Orlovets (Орловец) is a summit in the northwestern part of the Rila mountain range in southwestern Bulgaria reaching height of 2,686 m. It is located on the boundary between Rila National Park and Rila Monastery Nature Park, to the east of the major summit of Malyovitsa (2,729 m).

Orlovets is situated on the main orographic ridge of northwestern Rila west of the summit of Zlia Zab (2,678 m), linked through a narrow rocky saddle. On the southern face of the saddle a steep gully named the Blue Gully descends to the valley of the Rilska River some 1,200 m below. To the west of Orlovets the ridge reaches the summit of Eleni Vrah (2,654 m) through a jugged rocky saddle. This part of the main ridge has southern slopes, furrowed by gullies, where there are rockfalls, avalanches and torrential waters flows, known collectively of Zlite Pototsi, meaning "The Evil Streams".

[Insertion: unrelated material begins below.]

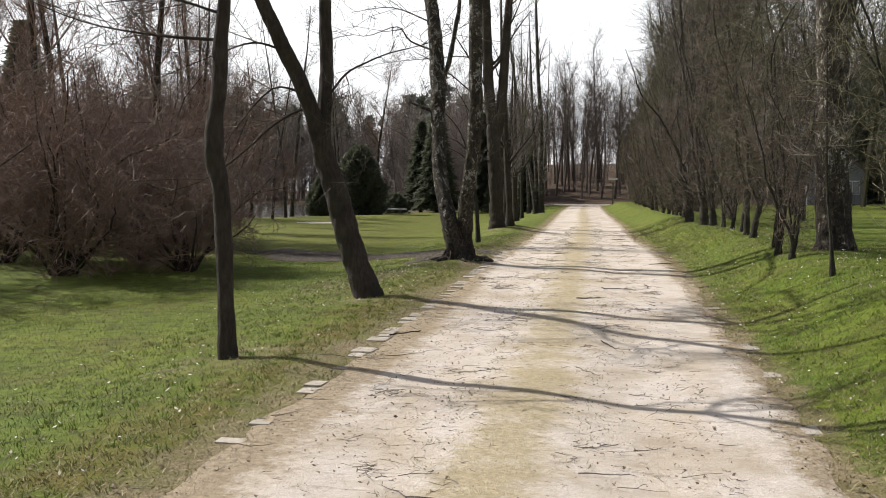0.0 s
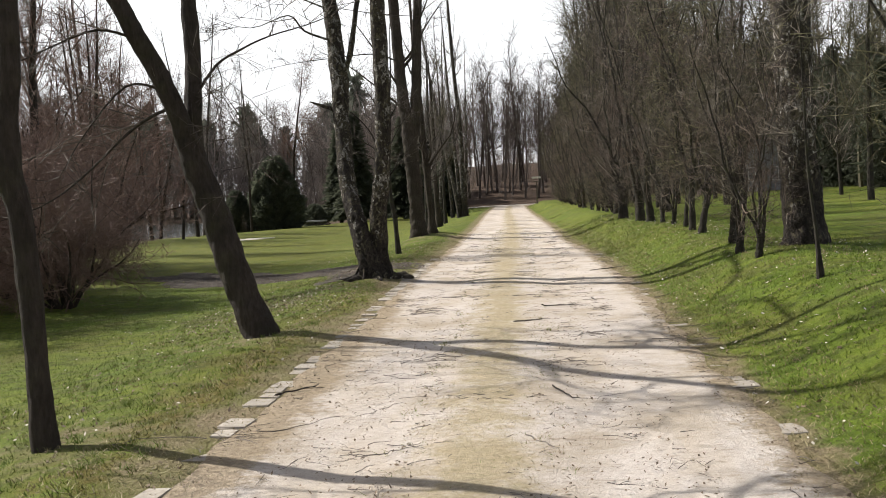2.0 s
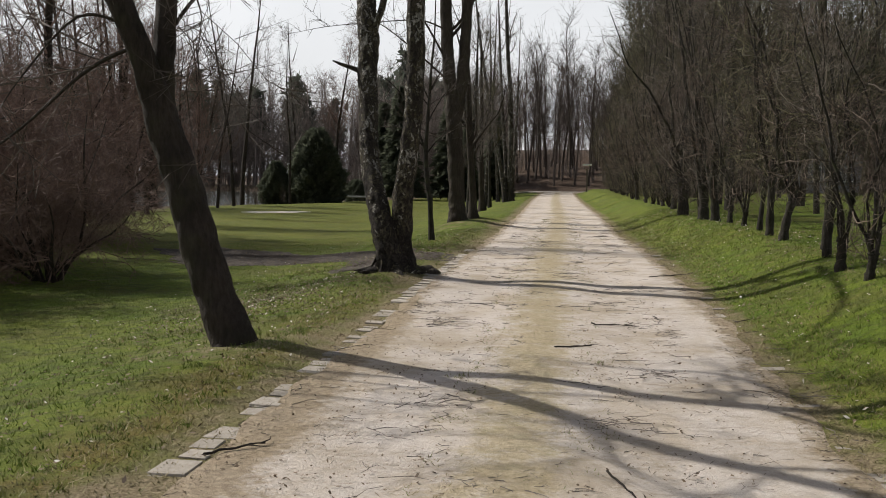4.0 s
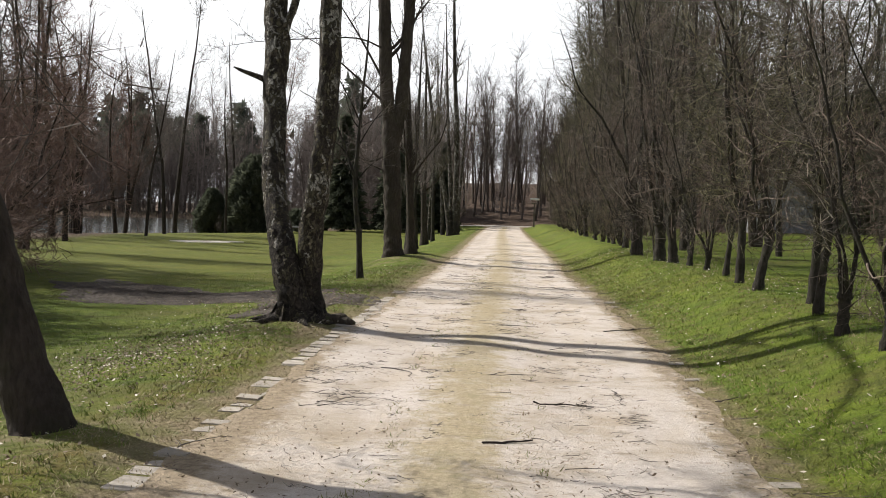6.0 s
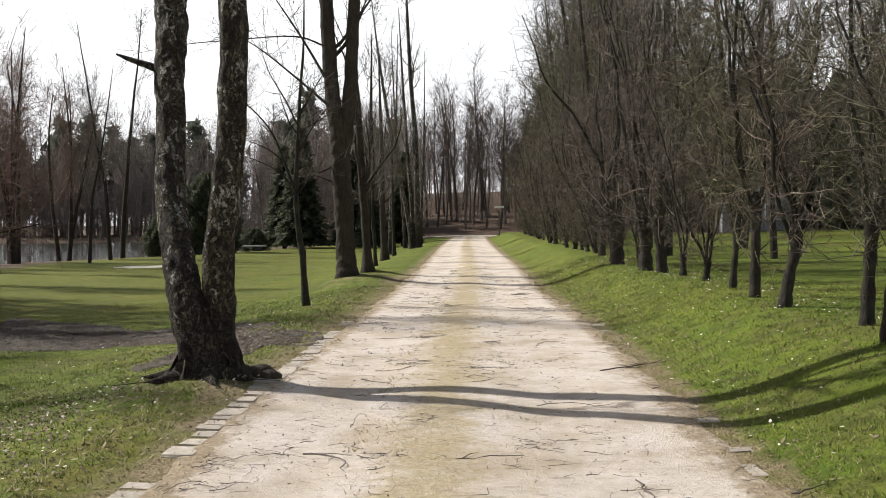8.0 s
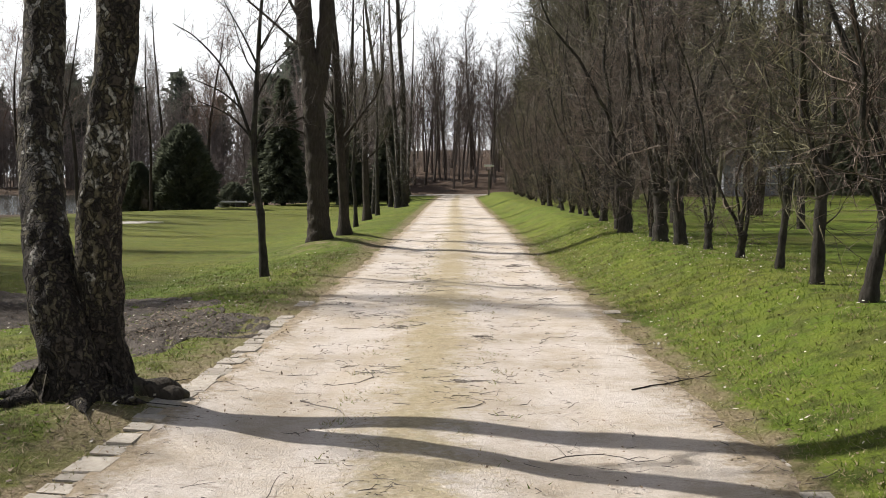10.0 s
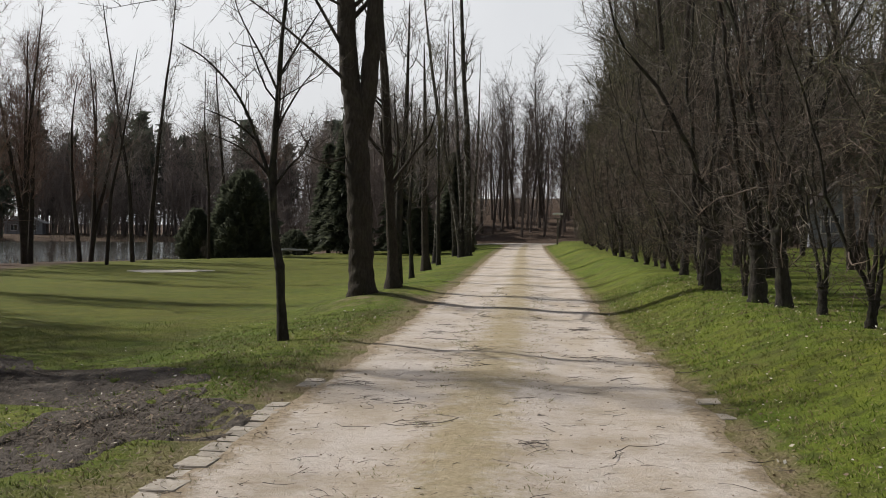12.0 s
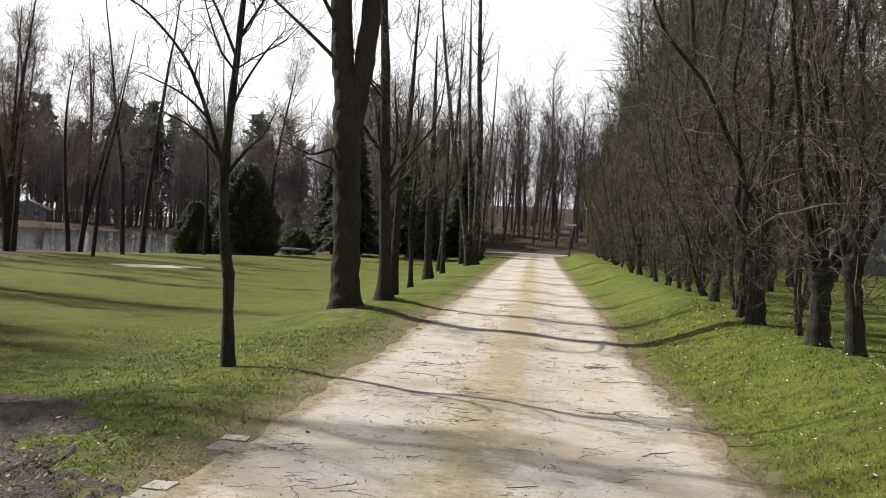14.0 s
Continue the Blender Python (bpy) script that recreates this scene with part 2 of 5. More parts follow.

The northern slopes of Orlovets are rocky. They form the limit of the Malyovitsa valley from the southeast, descending steeply to the valley. The southern slopes of the summit facing the valley of the Rilska River are more oblique in the upper section with grassy area.

Access by casual tourists is difficult, especially from the west; the easier trail is from the east.

The walls of Orlovets are important sites for alpine climbing. The northwestern wall is about 100 m high, built of granite and pegmatite slate; in some sections there are unstable rock blocks. It was climbed for the first time in 1935 by the German climbers Hermann Hund and Toni Wiedemann. The south wall is very good for climbing, but is rarely frequented due to the more inconvenient access.